Schnitkey expects crop prices to stay high next year, meaning farmers should still bring in strong profits.
But farmers are, as he says, price takers – they can’t raise their asking price, which is dictated by buyers and the market for their crops.
“Most of this, it looks to me like it’s going to come off what was profit,” Schnitkey said.
Mark Reichert, who grows corn, soybeans and wheat with two relatives near Auburn, Ill., has heard similar projections for much higher fertilizer, fuel and seed prices for next year. Auburn is about 15 miles south of Springfield.
Including land, Reichert says it costs $800 an acre or more this year to plant corn. For his family’s 1,300 acres of corn, that works out to a cost of $1.04 million.
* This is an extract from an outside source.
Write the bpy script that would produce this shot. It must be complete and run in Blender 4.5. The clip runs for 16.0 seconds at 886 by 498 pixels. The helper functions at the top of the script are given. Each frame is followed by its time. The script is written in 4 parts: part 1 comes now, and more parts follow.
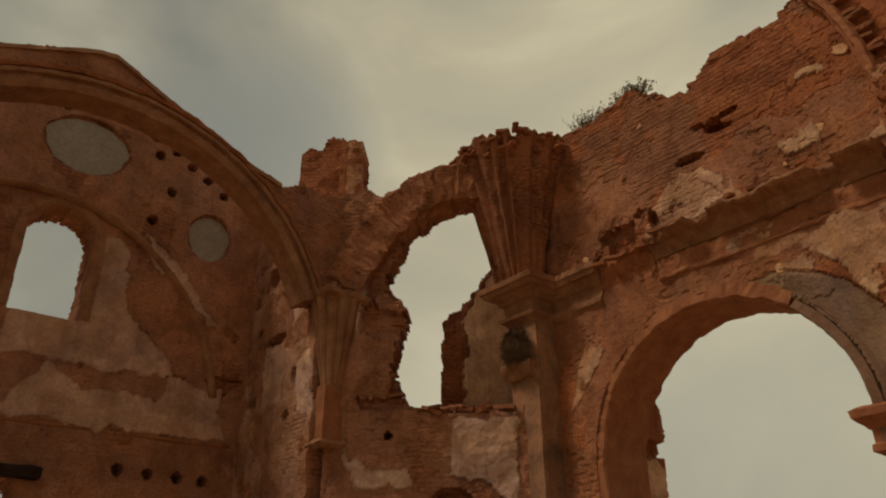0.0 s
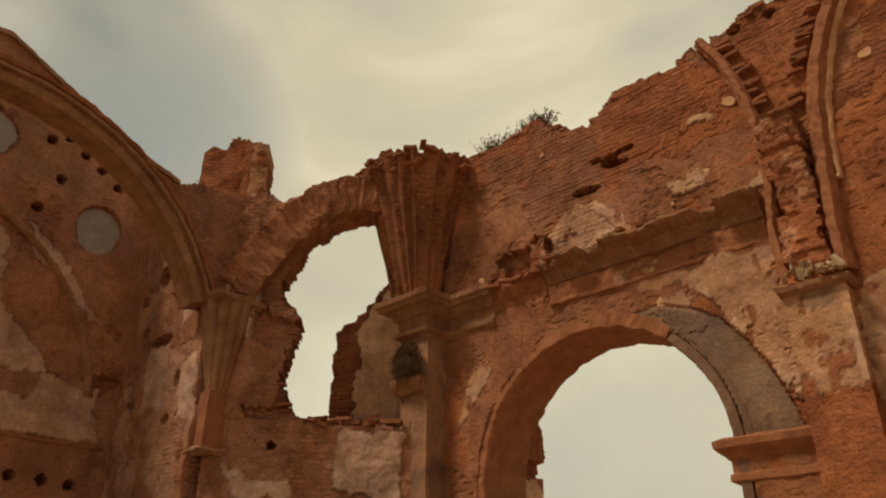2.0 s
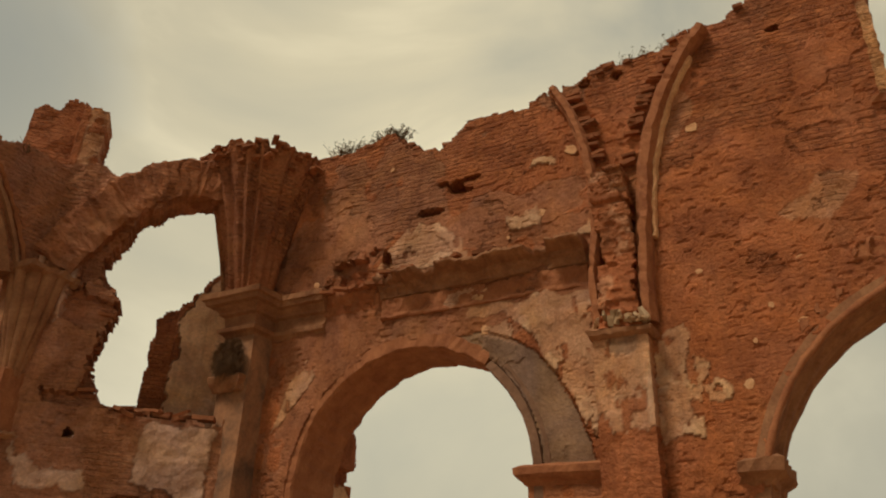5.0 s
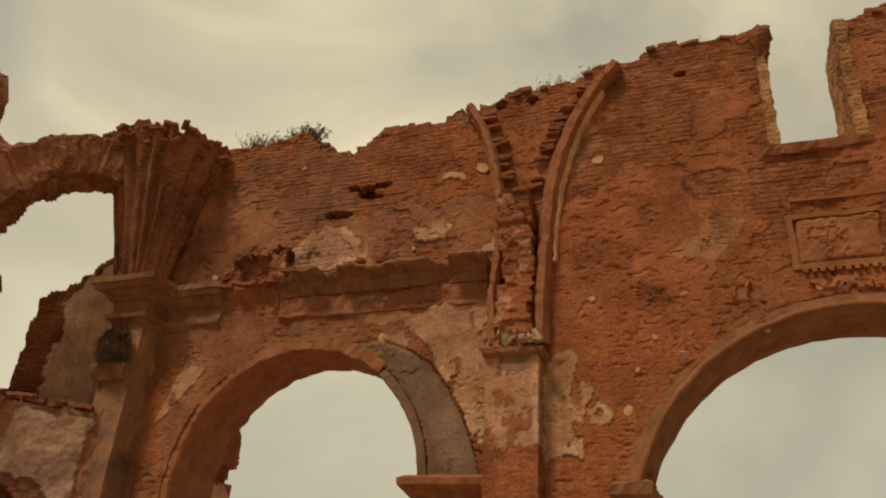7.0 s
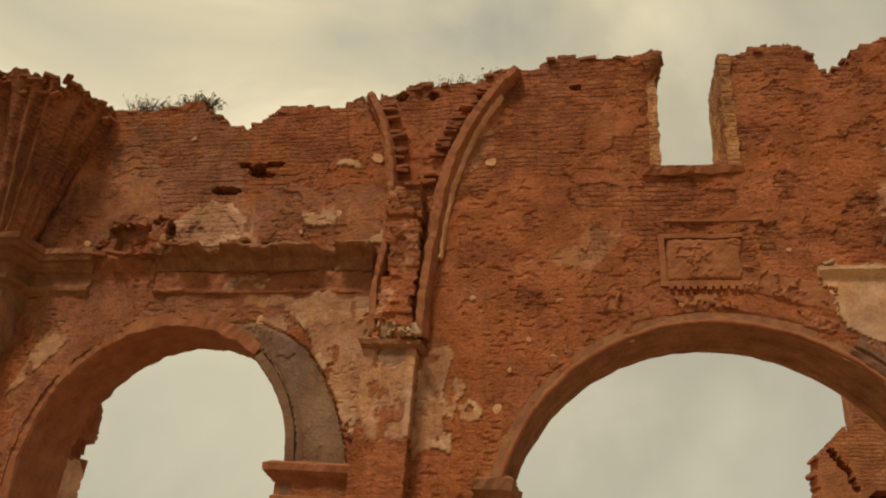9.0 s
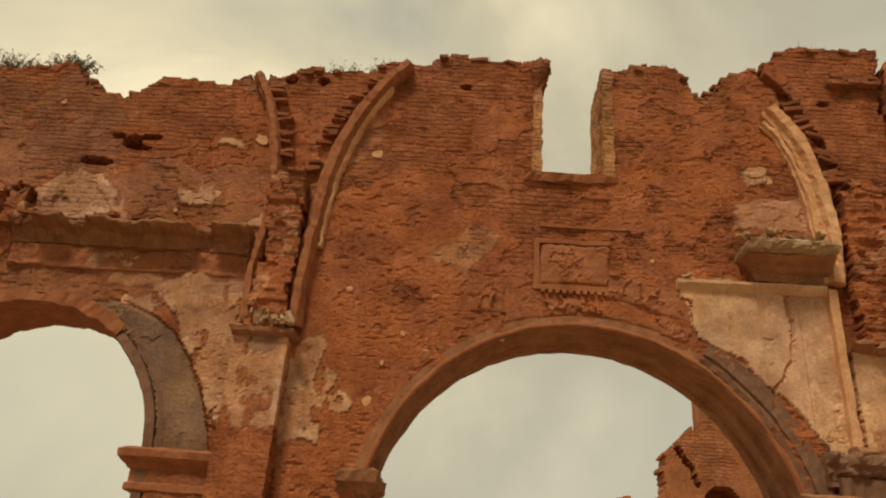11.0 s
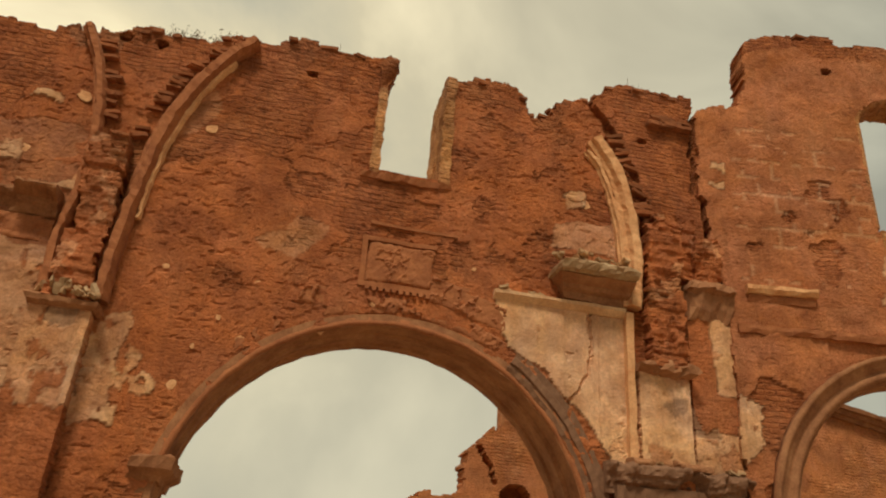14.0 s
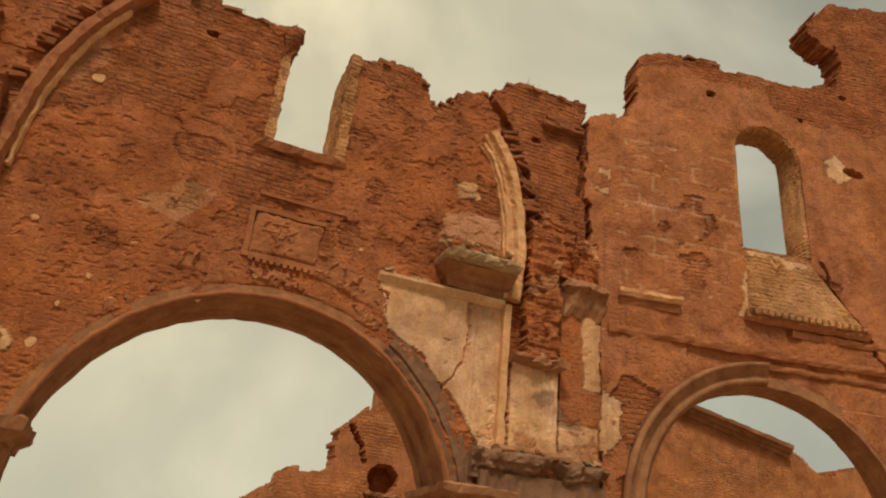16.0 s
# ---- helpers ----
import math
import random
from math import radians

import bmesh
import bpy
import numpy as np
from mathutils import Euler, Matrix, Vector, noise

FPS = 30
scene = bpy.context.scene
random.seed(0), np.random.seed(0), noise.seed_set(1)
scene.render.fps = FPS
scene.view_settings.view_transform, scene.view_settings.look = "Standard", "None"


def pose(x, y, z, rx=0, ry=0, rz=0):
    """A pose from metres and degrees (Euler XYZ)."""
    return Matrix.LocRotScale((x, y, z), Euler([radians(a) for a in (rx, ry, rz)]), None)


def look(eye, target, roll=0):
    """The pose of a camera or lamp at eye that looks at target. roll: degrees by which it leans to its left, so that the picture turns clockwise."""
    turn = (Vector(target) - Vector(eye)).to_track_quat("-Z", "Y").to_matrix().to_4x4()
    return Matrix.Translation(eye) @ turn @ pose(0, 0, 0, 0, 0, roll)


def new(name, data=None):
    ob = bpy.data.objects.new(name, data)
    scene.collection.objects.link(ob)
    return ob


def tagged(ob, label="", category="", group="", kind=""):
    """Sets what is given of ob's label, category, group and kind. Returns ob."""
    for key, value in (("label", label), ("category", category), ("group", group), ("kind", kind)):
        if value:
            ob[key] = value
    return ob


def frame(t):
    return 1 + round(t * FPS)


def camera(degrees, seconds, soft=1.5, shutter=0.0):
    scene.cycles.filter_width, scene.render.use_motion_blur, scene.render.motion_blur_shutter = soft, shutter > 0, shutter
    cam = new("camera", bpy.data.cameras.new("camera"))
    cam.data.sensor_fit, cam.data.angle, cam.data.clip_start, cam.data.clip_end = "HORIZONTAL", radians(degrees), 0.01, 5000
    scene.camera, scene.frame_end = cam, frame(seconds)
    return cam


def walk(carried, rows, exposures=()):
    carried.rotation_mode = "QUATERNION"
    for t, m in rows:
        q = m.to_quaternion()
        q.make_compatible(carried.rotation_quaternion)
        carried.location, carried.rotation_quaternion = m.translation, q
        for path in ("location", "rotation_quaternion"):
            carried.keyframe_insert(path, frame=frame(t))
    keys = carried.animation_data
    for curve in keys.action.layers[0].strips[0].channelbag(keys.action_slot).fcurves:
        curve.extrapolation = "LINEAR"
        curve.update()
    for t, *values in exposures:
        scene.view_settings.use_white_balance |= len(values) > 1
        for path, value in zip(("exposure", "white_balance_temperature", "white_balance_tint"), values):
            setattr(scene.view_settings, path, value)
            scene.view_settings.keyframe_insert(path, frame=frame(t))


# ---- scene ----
cam = camera(60.4, 16.0, soft=2.1)
EYE = 1.6
ROWS = [
    (0.0, -0.540, 0.274, -0.298, 115.74, 0.41, 50.70),
    (0.5, -0.494, 0.301, -0.302, 115.98, 0.05, 48.81),
    (1.0, -0.454, 0.312, -0.295, 116.22, -0.11, 46.93),
    (1.5, -0.418, 0.310, -0.279, 116.42, -0.31, 44.82),
    (2.0, -0.386, 0.298, -0.258, 116.50, -0.31, 42.50),
    (2.5, -0.357, 0.278, -0.232, 116.59, -0.54, 40.17),
    (3.0, -0.330, 0.253, -0.204, 116.39, -1.19, 37.56),
    (3.5, -0.304, 0.223, -0.174, 116.07, -1.83, 35.06),
    (4.0, -0.280, 0.192, -0.144, 116.14, -1.92, 32.76),
    (6.5, -0.165, 0.033, -0.010, 116.83, -2.89, 22.08),
    (7.0, -0.143, 0.006, 0.013, 116.85, -3.52, 19.82),
    (7.5, -0.122, -0.020, 0.034, 116.84, -3.85, 17.27),
    (8.0, -0.101, -0.043, 0.055, 116.91, -3.98, 15.16),
    (8.5, -0.081, -0.065, 0.074, 116.64, -4.28, 12.87),
    (9.0, -0.062, -0.084, 0.093, 116.32, -4.39, 10.24),
    (9.5, -0.045, -0.103, 0.111, 116.30, -4.34, 7.40),
    (12.0, 0.023, -0.187, 0.204, 115.74, -3.71, -3.52),
    (12.5, 0.032, -0.205, 0.221, 115.68, -3.59, -5.96),
    (13.0, 0.040, -0.224, 0.238, 115.89, -3.69, -8.25),
    (13.5, 0.048, -0.244, 0.253, 116.00, -4.02, -10.73),
    (14.0, 0.055, -0.265, 0.264, 116.04, -4.22, -13.30),
    (14.5, 0.063, -0.287, 0.271, 115.92, -4.36, -15.59),
    (15.0, 0.072, -0.310, 0.272, 115.64, -4.83, -18.08),
    (15.5, 0.083, -0.334, 0.265, 115.36, -5.16, -20.56),
    (16.0, 0.098, -0.357, 0.247, 115.47, -5.44, -22.87),
]
walk(cam, [(t, pose(x, y, EYE + z, rx, ry, rz)) for t, x, y, z, rx, ry, rz in ROWS],
     exposures=[(0.0, -0.82, 6250, 8), (0.5, -0.38, 6250, 8), (1.0, -0.26, 6250, 8), (1.5, -0.30, 6250, 8), (4.0, -0.36, 6250, 8), (7.0, -0.45, 6350, 9), (9.0, -0.34, 6400, 9), (12.5, -0.16, 6500, 7), (16.0, -0.07, 6500, 7)])

# ---- sky and sun ----
SUN_AZ, SUN_EL = radians(206), radians(57)
world = bpy.data.worlds.new("overcast_sky")
scene.world = world
world.use_nodes = True
wt = world.node_tree
wt.nodes.clear()


def wnode(kind, **kw):
    n = wt.nodes.new(kind)
    for k, v in kw.items():
        n.inputs[k].default_value = v
    return n


sky = wt.nodes.new("ShaderNodeTexSky")
sky.sky_type, sky.sun_disc = 'NISHITA', False
sky.sun_elevation, sky.sun_rotation = SUN_EL, SUN_AZ
sky.air_density, sky.dust_density = 1.2, 3.0
tc = wt.nodes.new("ShaderNodeTexCoord")
mp = wt.nodes.new("ShaderNodeMapping")
mp.inputs["Scale"].default_value = (1.0, 1.0, 1.5)
mp.inputs["Location"].default_value = (0.35, 0.6, 0.0)
n1 = wnode("ShaderNodeTexNoise", Scale=2.1, Detail=6.0, Roughness=0.50, Distortion=0.45)
n2 = wnode("ShaderNodeTexNoise", Scale=1.1, Detail=2.0, Roughness=0.5)
r1 = wt.nodes.new("ShaderNodeValToRGB")
r1.color_ramp.elements[0].position, r1.color_ramp.elements[0].color = 0.30, (0.375, 0.37, 0.32, 1)
r1.color_ramp.elements[1].position, r1.color_ramp.elements[1].color = 0.68, (0.90, 0.81, 0.60, 1)
e = r1.color_ramp.elements.new(0.50)
e.color = (0.57, 0.52, 0.395, 1)
cover = wt.nodes.new("ShaderNodeValToRGB")
cover.color_ramp.elements[0].position, cover.color_ramp.elements[0].color = 0.25, (0.93, 0.93, 0.93, 1)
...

A 36 percent cost increase would take that cost to $1.4 million. If he harvests 200 bushels an acre and sells them at $6 a bushel – that’s just over the current futures market price – he’d sell his crop for $1.56 million, netting $160,000.
Some costs, though, will have to trickle through to consumers, particularly if crop prices drop off at some point and don’t fully cover farmers’ costs, Schnitkey said.
“Consumers are going to face continued rising prices as these costs catch up,” he said.
Consumers have paid more over the past year for a range of food affected by high crop prices – from meats raised by farmers who use corn and soybean as livestock feed to drinks and snacks that use corn syrup as a sweetener.
A variety of factors have driven up crop prices, from rising energy costs to heavy demand for corn to make ethanol and growing overseas demand for animal feeds.
Reichert worries that when crop prices come down – and he’s sure that will be “when” and not “if” – his costs will stay high.
“That’s what has a lot of people worried,” he said. “You know as well as I do that your input prices are not going to be quick to follow.”